Much is made of taking time and letting flavors develop. We marinate, macerate, brine, pickle, make ahead, and slow cook. Daubes, stews, casseroles all depend upon a slow marrying of flavors, bringing the heat up, and letting them simmer in their covered juices. Not much different from how relationships work. In the old days.

Darwin-like we have speeded up many things, we cook with microwaves, at a cosmic speed of light, race through drive through Starbuck's, and pour the smoothie into the travel mug. Two dates, the kiss, the bed. Three dates and it is over. Well, not always, but hold on here! Just slow down, and let the flavors mellow.

But do we have time? Peak oil, peak experiences, past experiences, and the french knife is heading to our lifeline, the thread ready to be cut. AT this point in life, should we wait? Why do we? Can we blend somehow a quick prep and preheat in the microwave of existence so we can then mingle, blend, and season our relationships over what time is left? Can we be both fast food and an eight course dinner delivered over hours with bottles of champagne?

I have no idea. I am just playing, laying, with this idea. I want both. I want it now, the fast food, the quick saute, the immediate thaw, and satiation by the time the oven is cool and the CD is through with its set.
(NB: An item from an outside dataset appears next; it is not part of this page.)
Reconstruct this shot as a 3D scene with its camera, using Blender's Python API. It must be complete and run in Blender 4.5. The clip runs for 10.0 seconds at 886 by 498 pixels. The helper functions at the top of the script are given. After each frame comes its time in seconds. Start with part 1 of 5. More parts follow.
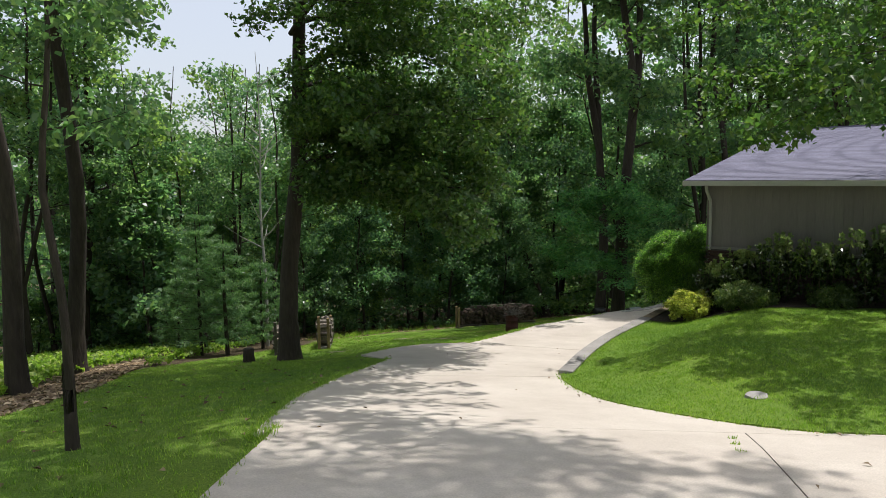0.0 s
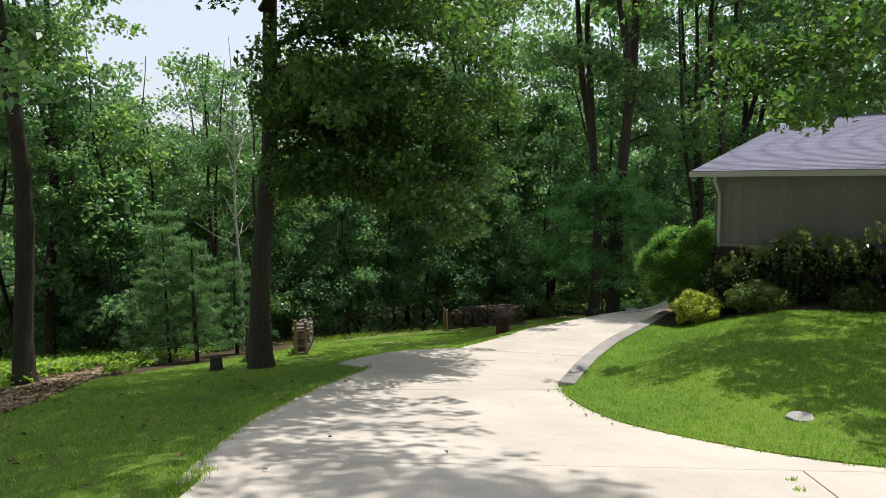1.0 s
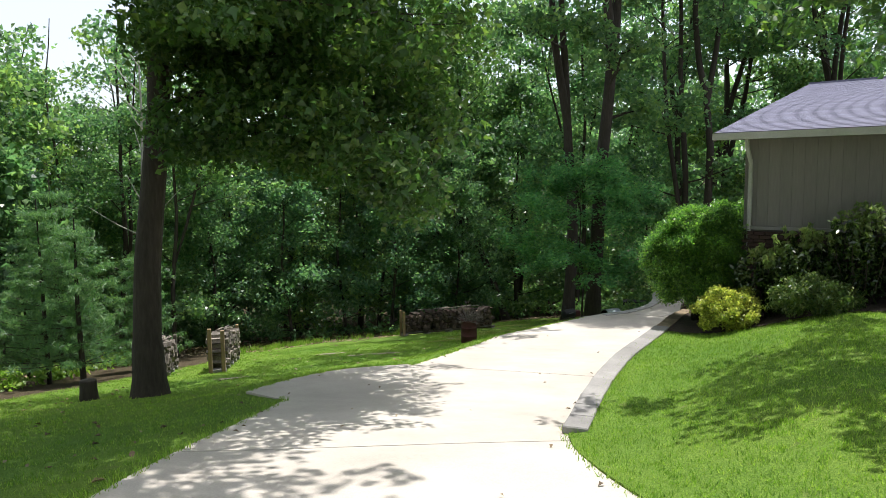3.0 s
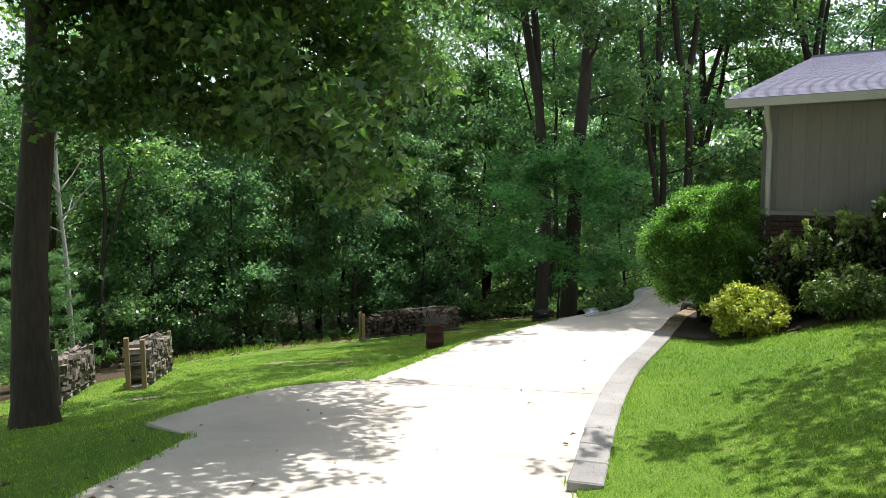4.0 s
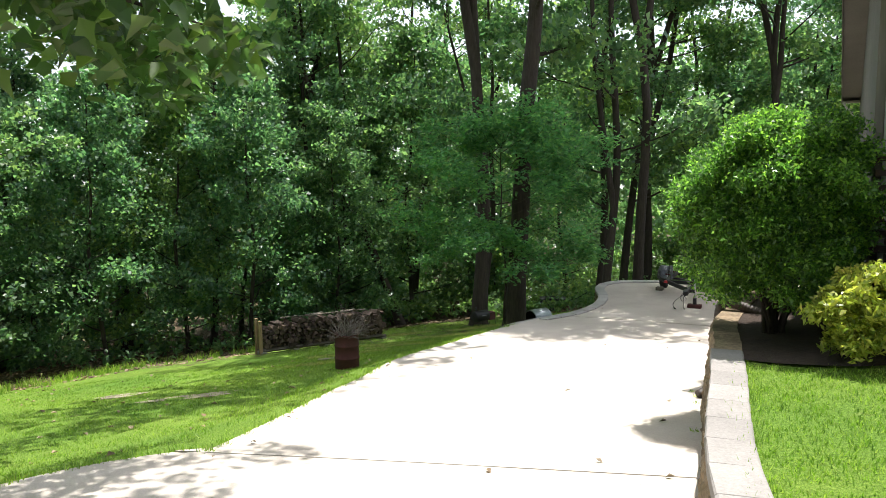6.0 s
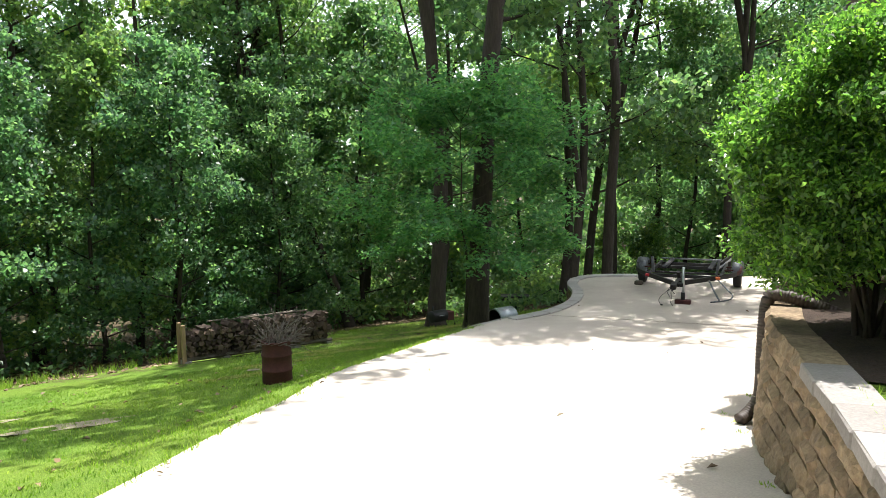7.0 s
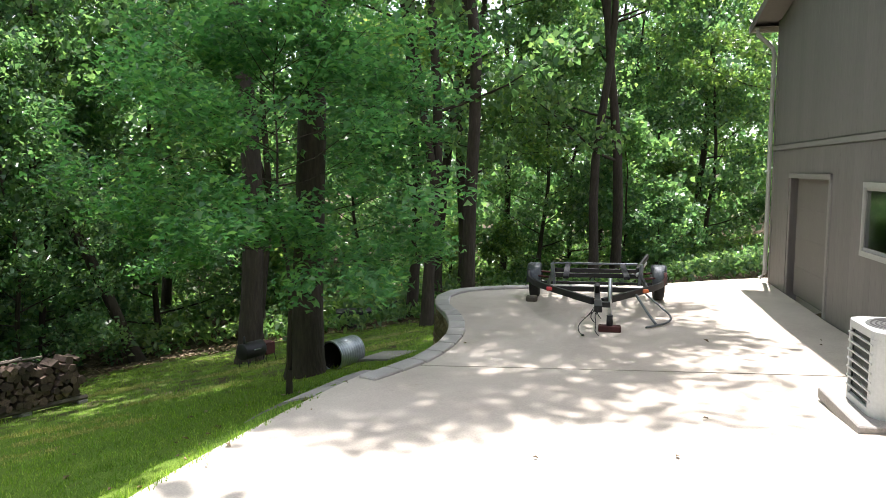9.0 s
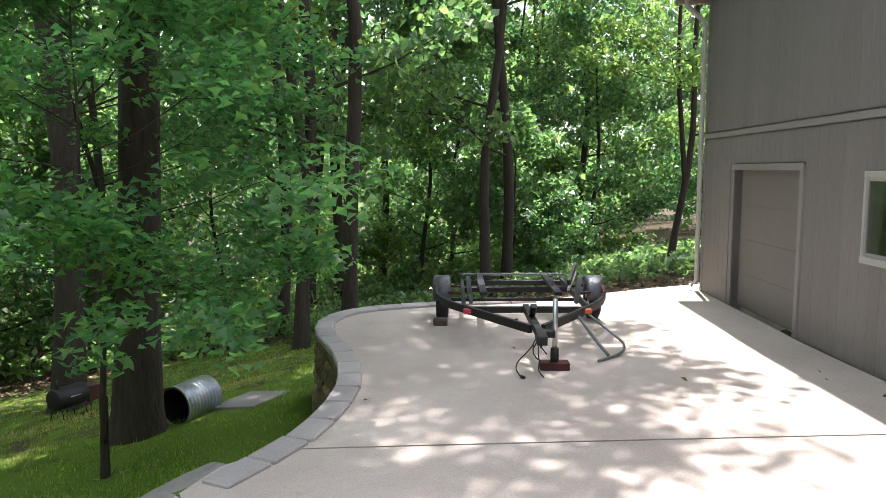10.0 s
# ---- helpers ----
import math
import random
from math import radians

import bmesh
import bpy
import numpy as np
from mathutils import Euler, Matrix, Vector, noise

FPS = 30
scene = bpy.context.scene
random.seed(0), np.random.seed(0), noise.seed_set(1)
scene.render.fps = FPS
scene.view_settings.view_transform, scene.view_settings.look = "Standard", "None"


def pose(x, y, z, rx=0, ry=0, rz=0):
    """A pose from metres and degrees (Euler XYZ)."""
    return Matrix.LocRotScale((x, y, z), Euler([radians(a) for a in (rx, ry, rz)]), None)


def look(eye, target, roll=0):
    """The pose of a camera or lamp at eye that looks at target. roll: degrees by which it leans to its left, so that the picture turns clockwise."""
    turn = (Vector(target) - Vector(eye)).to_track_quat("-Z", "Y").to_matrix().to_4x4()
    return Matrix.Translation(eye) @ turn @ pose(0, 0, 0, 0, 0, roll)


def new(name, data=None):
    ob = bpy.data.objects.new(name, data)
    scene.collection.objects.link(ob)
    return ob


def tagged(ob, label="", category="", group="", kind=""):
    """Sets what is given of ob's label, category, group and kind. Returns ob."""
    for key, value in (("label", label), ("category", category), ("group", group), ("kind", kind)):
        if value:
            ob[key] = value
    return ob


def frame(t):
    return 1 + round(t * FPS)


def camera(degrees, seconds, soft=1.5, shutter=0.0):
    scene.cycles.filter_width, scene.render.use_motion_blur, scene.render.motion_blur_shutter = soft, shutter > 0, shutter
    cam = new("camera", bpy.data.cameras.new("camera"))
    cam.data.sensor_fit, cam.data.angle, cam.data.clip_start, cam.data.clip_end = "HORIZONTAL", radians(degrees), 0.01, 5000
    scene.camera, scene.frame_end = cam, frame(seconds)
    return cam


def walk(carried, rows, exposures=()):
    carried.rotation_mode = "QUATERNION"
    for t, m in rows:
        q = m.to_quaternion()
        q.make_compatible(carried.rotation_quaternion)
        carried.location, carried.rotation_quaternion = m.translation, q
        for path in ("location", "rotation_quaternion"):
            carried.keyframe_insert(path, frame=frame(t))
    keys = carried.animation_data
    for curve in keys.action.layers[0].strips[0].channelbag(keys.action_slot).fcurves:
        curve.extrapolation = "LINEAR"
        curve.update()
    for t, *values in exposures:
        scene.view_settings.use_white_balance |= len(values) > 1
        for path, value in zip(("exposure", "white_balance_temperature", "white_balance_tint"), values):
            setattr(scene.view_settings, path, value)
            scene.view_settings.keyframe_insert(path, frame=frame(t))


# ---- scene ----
cam = camera(64.2, 10.0, 0.8)
METRES, EYE, TILT, LEAN, TURN = 24.0, 5.5, 0.0, 0.0, 0.0
ROWS = [
    (0.0, 0.0, 0.0, 0.0, -0.08, -6.04, 0.76),
    (0.5, 0.001, 0.0307, -0.0043, -0.49, -6.03, 0.75),
    (1.0, 0.0026, 0.0654, -0.0099, -1.03, -6.04, 0.76),
    (1.5, 0.0041, 0.103, -0.0166, -1.64, -6.05, 0.74),
    (2.0, 0.0064, 0.1452, -0.024, -2.33, -6.05, 0.72),
    (2.5, 0.0093, 0.1904, -0.0314, -3.09, -6.06, 0.7),
    (4.0, 0.0243, 0.3346, -0.0556, -7.01, -6.14, 0.63),
    (4.5, 0.0306, 0.3857, -0.0648, -8.36, -6.14, 0.62),
    (5.0, 0.0391, 0.4365, -0.074, -9.84, -6.14, 0.62),
    (5.5, 0.0478, 0.4868, -0.0825, -11.37, -6.17, 0.57),
    (7.0, 0.0833, 0.6335, -0.1119, -16.76, -6.24, 0.57),
    (7.5, 0.098, 0.6842, -0.1209, -18.75, -6.28, 0.57),
    (8.0, 0.1161, 0.7354, -0.125, -21.65, -6.29, 0.53),
    (8.5, 0.136, 0.7908, -0.1283, -25.86, -6.32, 0.46),
    (9.0, 0.1604, 0.8483, -0.1319, -30.59, -6.31, 0.37),
    (9.5, 0.1864, 0.9033, -0.1359, -35.76, -6.29, 0.26),
    (10.0, 0.2151, 0.9549, -0.1391, -41.15, -6.3, 0.2),
]
walk(cam, [(t, pose(0, 0, EYE, TILT, LEAN, TURN) @ pose(METRES * x, METRES * y, METRES * z, 90 + pitch, roll, yaw)) for t, x, y, z, yaw, pitch, roll in ROWS],
     exposures=[(0.0, -0.02, 6250, 12), (1.0, 0.12, 6250, 11), (2.5, 0.38, 6100, 10.5), (4.0, 0.68, 6100, 11.5), (5.5, 0.88, 6220, 12), (7.0, 1.18, 6320, 12.5), (8.5, 1.36, 6300, 14.5), (9.0, 1.38, 6280, 16), (10.0, 1.46, 6180, 21)])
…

And, I want the full on Sunday afternoon tete a tete, oven heating, a great coq au vin simmering, wine chilling, wine breathing, and whip cream ready to layer on the dessert. I want fast hands, slow embraces, quick step dance and langorous stretches.

I want a microwave life in a rustic chateau, dripping with antiquity, cellars, and old world slowness. Taking time to work over an old table preparing food for someone I love, I use my old crystal, hundred year old silver, and new spices.

So you, if you are reading this out there, be both so I can be both. The paradox of modern life is I am not alone in this wish, and pinpoints of light are out there as maybe, someone is reading this. But we are everywhere, Darwin was wrong folks, we want it slow, it is the century which has sped up. And how do we find eath other, writing in our chateaus, our back rooms, our internet illusion?

slow food, slow love, a lifetime in the what may be, fewer years ahead than behind me. Hell. They had best be full on years, I have wasted enough.